Regional banks order finance teams to suspend dollar funding

25 July 2008
Credit crunch drives managers to clamp down on lending in the US currency.

Project finance departments at banks across the region are being told by senior managers to suspend lending in dollars while the credit crunch drives up the costs of funding in the US currency.

Insiders at banks including Qatar National Bank (QNB), Arab Banking Corporation (ABC), and Gulf International Bank (GIB) say they are receiving instructions from the very top of their organisations to stop lending dollars on deals with long tenors.

Rising interbank lending rates around the world stemming from the credit crunch, coupled with concerns over regional inflation and the stability of the GCC currency pegs, have all pushed up the cost of dollar funding.

In many cases, this makes long-term lending unattractive, especially compared with opportunities in short-term lending of local currencies.

“We have been told from all levels of management that from now on, we are only lending dollars to very select projects or key relationship clients,” says a source at one regional bank.

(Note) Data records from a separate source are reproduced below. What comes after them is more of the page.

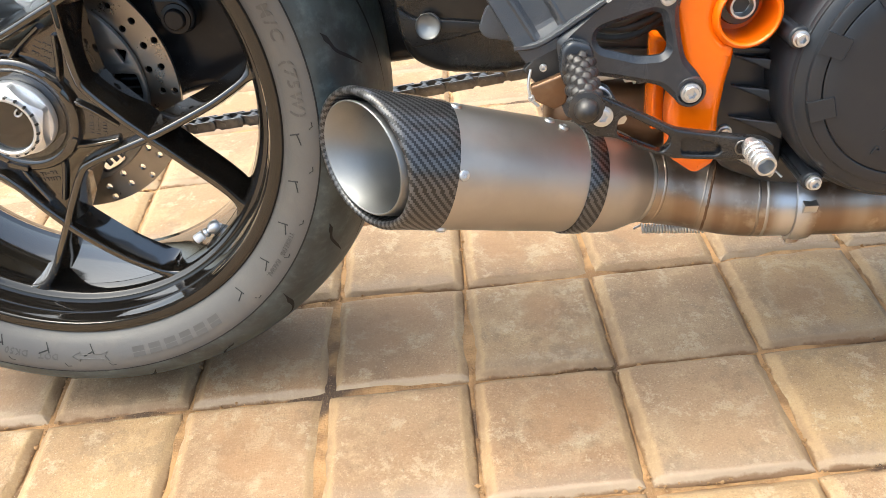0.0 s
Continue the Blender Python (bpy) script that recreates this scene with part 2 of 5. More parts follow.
def make_paver(per_object):
    """Worn clay paver: buff to grey-brown, each one different, with a rusty middle ringed by pale dust, a grey film and worn tan rims."""
    m, t, b = nodes_of("clay_paver" if per_object else "clay_paver_far")
    obj = t.nodes.new("ShaderNodeTexCoord").outputs["Object"]
    if per_object:
        rnd = t.nodes.new("ShaderNodeObjectInfo").outputs["Random"]
    else:
        rnd = t.nodes.new("ShaderNodeNewGeometry").outputs["Random Per Island"]
    shift = t.nodes.new("ShaderNodeVectorMath")
    shift.operation = "ADD"
    comb = t.nodes.new("ShaderNodeCombineXYZ")
    for i, k in enumerate((37.0, 91.0, 53.0)):
        t.links.new(math_node(t, "MULTIPLY", rnd, k), comb.inputs[i])
    t.links.new(obj, shift.inputs[0])
    t.links.new(comb.outputs[0], shift.inputs[1])
    vec = shift.outputs[0]

    def chance(k):
        return math_node(t, "FRACT", math_node(t, "MULTIPLY", rnd, k))

    def lay(col, fac, amount, over):
        return mix_colour(t, math_node(t, "MULTIPLY", fac, amount), col, over)
    def off(value, amount):
        return math_node(t, "MULTIPLY", math_node(t, "SUBTRACT", value, 0.5), amount)

    def less(value, lo, hi):
        return math_node(t, "SUBTRACT", 1.0, ramp(t, value, lo, hi))
    cloud, mid = noise_of(t, vec, 9, 3), noise_of(t, vec, 30, 7, 0.66)
    grit, specks = noise_of(t, vec, 420, 4, 0.7), noise_of(t, vec, 260, 2, 0.5)
    base = mix_colour(t, ramp(t, chance(7.31), 0.15, 0.55), (0.294, 0.196, 0.098), (0.256, 0.176, 0.105))
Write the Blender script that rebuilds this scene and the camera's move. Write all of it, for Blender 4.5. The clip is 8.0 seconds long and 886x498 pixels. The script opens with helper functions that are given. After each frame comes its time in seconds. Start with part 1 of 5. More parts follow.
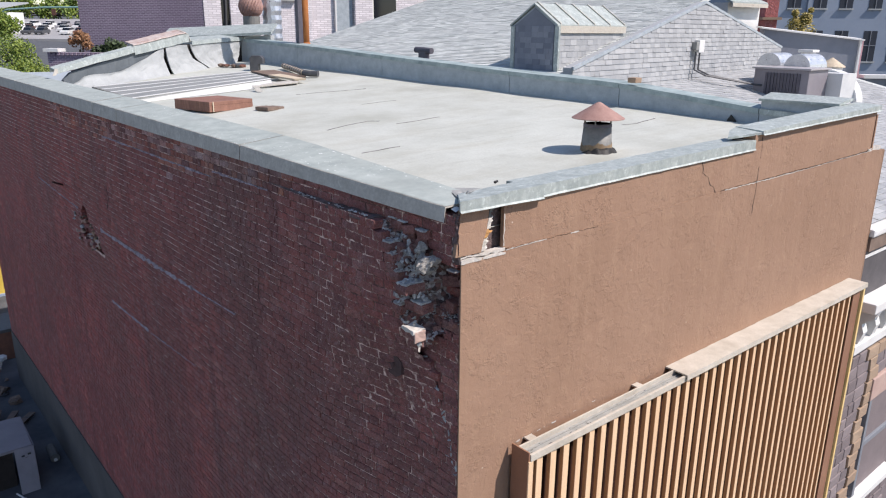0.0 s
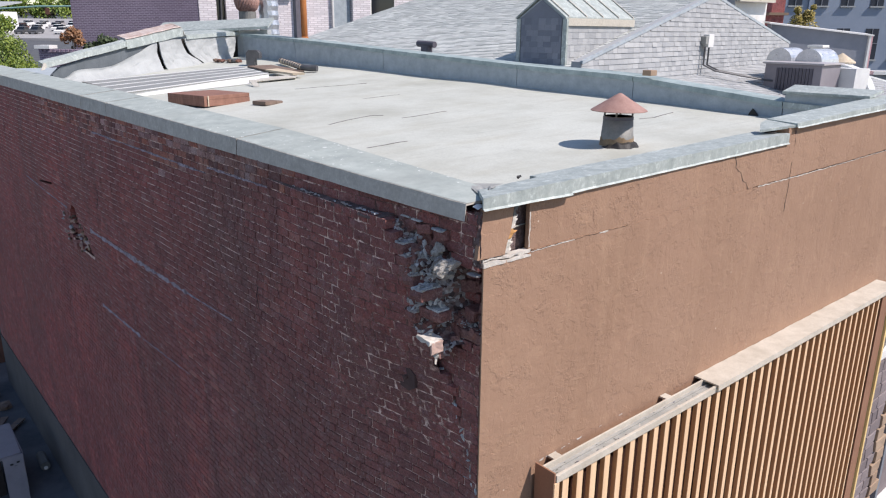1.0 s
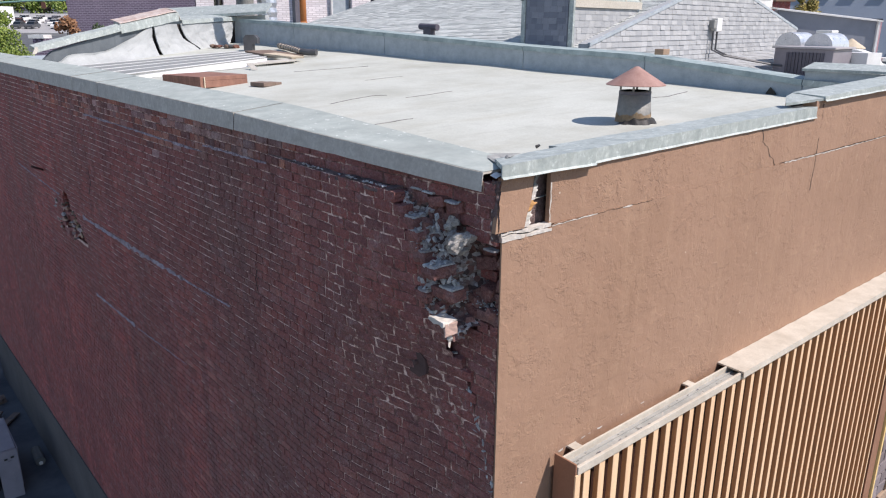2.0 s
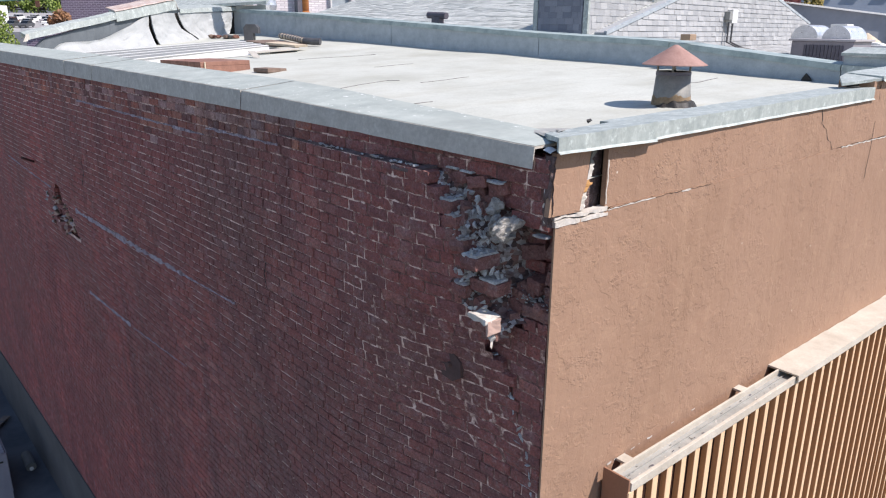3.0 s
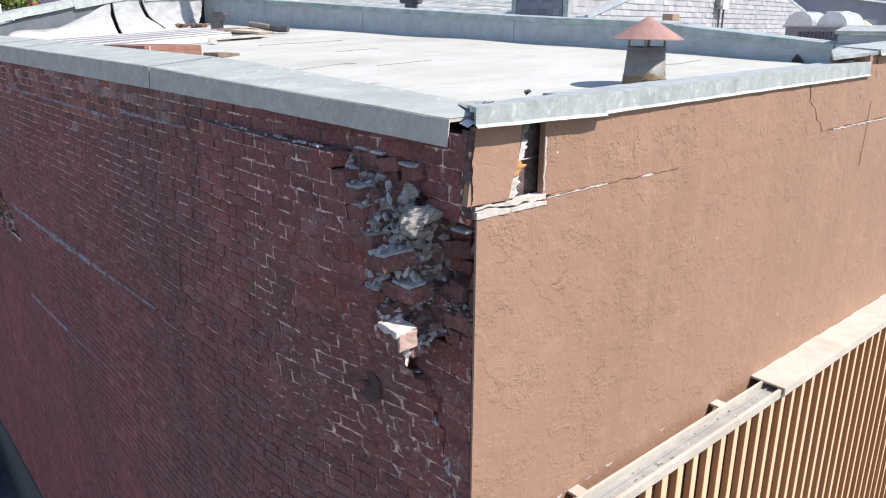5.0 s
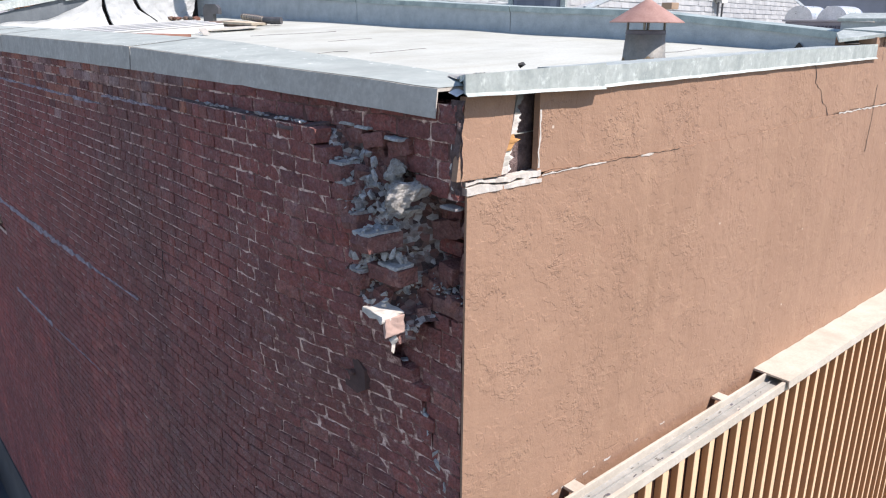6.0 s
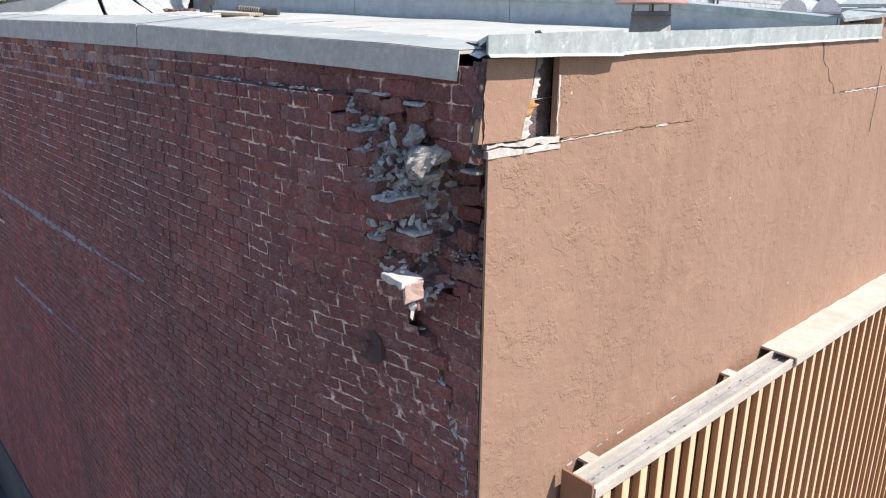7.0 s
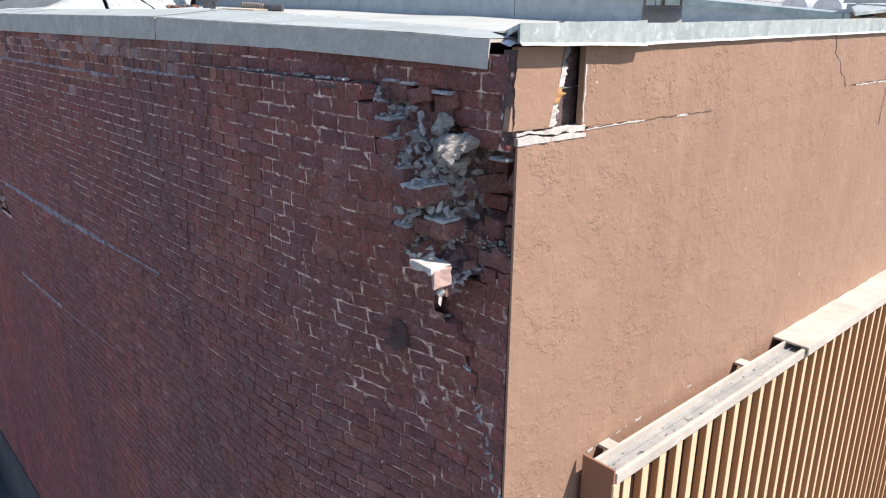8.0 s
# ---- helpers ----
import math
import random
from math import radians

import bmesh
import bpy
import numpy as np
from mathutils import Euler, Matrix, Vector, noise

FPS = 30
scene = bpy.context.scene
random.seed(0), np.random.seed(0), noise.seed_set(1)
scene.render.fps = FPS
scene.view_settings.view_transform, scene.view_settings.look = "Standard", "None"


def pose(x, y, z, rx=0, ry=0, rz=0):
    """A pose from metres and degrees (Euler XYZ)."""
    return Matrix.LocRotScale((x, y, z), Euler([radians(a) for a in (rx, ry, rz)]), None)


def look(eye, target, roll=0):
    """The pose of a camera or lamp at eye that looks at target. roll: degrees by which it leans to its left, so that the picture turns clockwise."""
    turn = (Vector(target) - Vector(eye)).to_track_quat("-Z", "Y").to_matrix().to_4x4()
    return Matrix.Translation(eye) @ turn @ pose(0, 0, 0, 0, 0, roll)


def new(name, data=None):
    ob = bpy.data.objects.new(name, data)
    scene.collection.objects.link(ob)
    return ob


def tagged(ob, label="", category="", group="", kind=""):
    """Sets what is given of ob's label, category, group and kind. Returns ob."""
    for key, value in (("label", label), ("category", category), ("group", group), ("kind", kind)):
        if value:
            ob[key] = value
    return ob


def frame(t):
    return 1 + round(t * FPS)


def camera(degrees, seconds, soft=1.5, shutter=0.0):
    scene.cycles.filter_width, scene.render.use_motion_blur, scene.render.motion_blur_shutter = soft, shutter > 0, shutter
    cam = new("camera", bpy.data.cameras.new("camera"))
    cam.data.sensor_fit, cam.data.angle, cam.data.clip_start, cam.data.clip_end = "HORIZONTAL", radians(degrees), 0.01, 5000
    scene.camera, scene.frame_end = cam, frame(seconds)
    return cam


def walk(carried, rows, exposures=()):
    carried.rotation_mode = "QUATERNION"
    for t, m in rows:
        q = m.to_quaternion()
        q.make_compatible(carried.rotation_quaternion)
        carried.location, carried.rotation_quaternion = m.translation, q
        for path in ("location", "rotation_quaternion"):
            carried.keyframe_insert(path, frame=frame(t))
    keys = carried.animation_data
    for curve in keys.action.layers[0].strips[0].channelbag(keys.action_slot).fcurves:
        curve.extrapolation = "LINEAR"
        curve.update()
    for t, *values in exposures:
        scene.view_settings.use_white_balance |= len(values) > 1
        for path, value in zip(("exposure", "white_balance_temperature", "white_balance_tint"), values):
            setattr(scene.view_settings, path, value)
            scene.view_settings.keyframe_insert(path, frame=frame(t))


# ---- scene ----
cam = camera(62.7, 8.0, soft=1.15)
PATH = [
    (0, (-3.117, -3.508, 9.623), (-1.8840, -2.0431, 9.0455), 0.47),
    (0.5, (-2.970, -3.232, 9.580), (-1.7328, -1.7699, 9.0035), 0.45),
    (1, (-2.931, -3.056, 9.493), (-1.6893, -1.5980, 8.9155), 0.47),
    (1.5, (-2.889, -2.950, 9.389), (-1.6451, -1.4954, 8.8070), 0.50),
    (1.7, (-2.855, -2.891, 9.345), (-1.6139, -1.4365, 8.7574), 0.36),
    (2.8, (-2.715, -2.355, 9.075), (-1.4674, -0.9073, 8.4863), 0.48),
    (3, (-2.681, -2.249, 9.039), (-1.4279, -0.8043, 8.4539), 0.57),
    (3.5, (-2.483, -2.147, 8.975), (-1.2267, -0.7052, 8.3892), 0.60),
    (4, (-2.297, -2.140, 8.902), (-1.0376, -0.7017, 8.3139), 0.52),
    (4.5, (-2.117, -2.095, 8.866), (-0.8577, -0.6570, 8.2769), 0.50),
    (4.7, (-2.048, -2.079, 8.858), (-0.7894, -0.6409, 8.2680), 0.39),
    (5.8, (-1.821, -1.948, 8.753), (-0.5791, -0.4959, 8.1614), 0.45),
    (6, (-1.831, -1.957, 8.713), (-0.5727, -0.5191, 8.1230), 0.43),
    (6.5, (-1.887, -1.947, 8.643), (-0.6153, -0.5218, 8.0491), 0.36),
    (7, (-1.937, -1.911, 8.582), (-0.6624, -0.4884, 7.9898), 0.47),
    (7.5, (-2.009, -1.877, 8.562), (-0.7314, -0.4580, 7.9659), 0.49),
    (8, (-2.070, -1.865, 8.546), (-0.7882, -0.4501, 7.9507), 0.55),
]
walk(cam, [(t, look(eye, target, roll)) for t, eye, target, roll in PATH],
     exposures=[(0, 0.22, 6500, 16), (1.5, 0.24, 6500, 16), (3, 0.44, 6500, 16), (4.5, 0.57, 6500, 16), (6.5, 0.61, 6500, 16), (8, 0.65, 6500, 16)])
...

“That has come right from the top of the bank. Most of the deals that we do pick out do not get past our credit committee now anyway.”

Project finance departments are suffering because long-term dollar lending on projects typically has low margins, meaning that capital can be more lucratively deployed on shorter-term transactions.

The past few months have been very quiet and I expect that to continue into the next three months,” adds the source.

ABC has lost several members of its project finance team over the past few months.

“The project finance team at ABC lost about three or four core people, at least partly because of the slowdown in activity,” says one former banker.

He confirms that the management at ABC had warned the project finance division against lending long-term dollar denominated debt.

However, an ABC spokesman insists that it continues to be active in project finance lending, including long-term dollar deals.

Deals that are being arranged are being done with relatively low participation by local banks.

On the $3.7bn Ras Laffan C independent water and power project (IWPP) in Qatar, which is due to close soon, there are expected to be just four regional banks represented in a 20-strong banking group.

The local banks - Arab Bank, Apicorp, QNB and Qatar Islamic Bank - are participating on a take-and-hold basis, meaning they will retain the debt themselves.

In contrast, the $4.7bn Qatalum aluminium project financing in 2007 involved seven regional banks and was then syndicated out into the wider banking market.

“There was a loss of appetite from regional banks this year compared to previous deals,” says one source close to the Ras Laffan C deal.

However, bankers say the current policy on dollar lending is unlikely to be damaging to the reputation of the banks in the longer term.

“I do not see it as a risk that we might get excluded [from project finance deals] because when the market returns, sponsors will want as many banks as possible to get involved to drive down funding costs,” says one local project finance banker.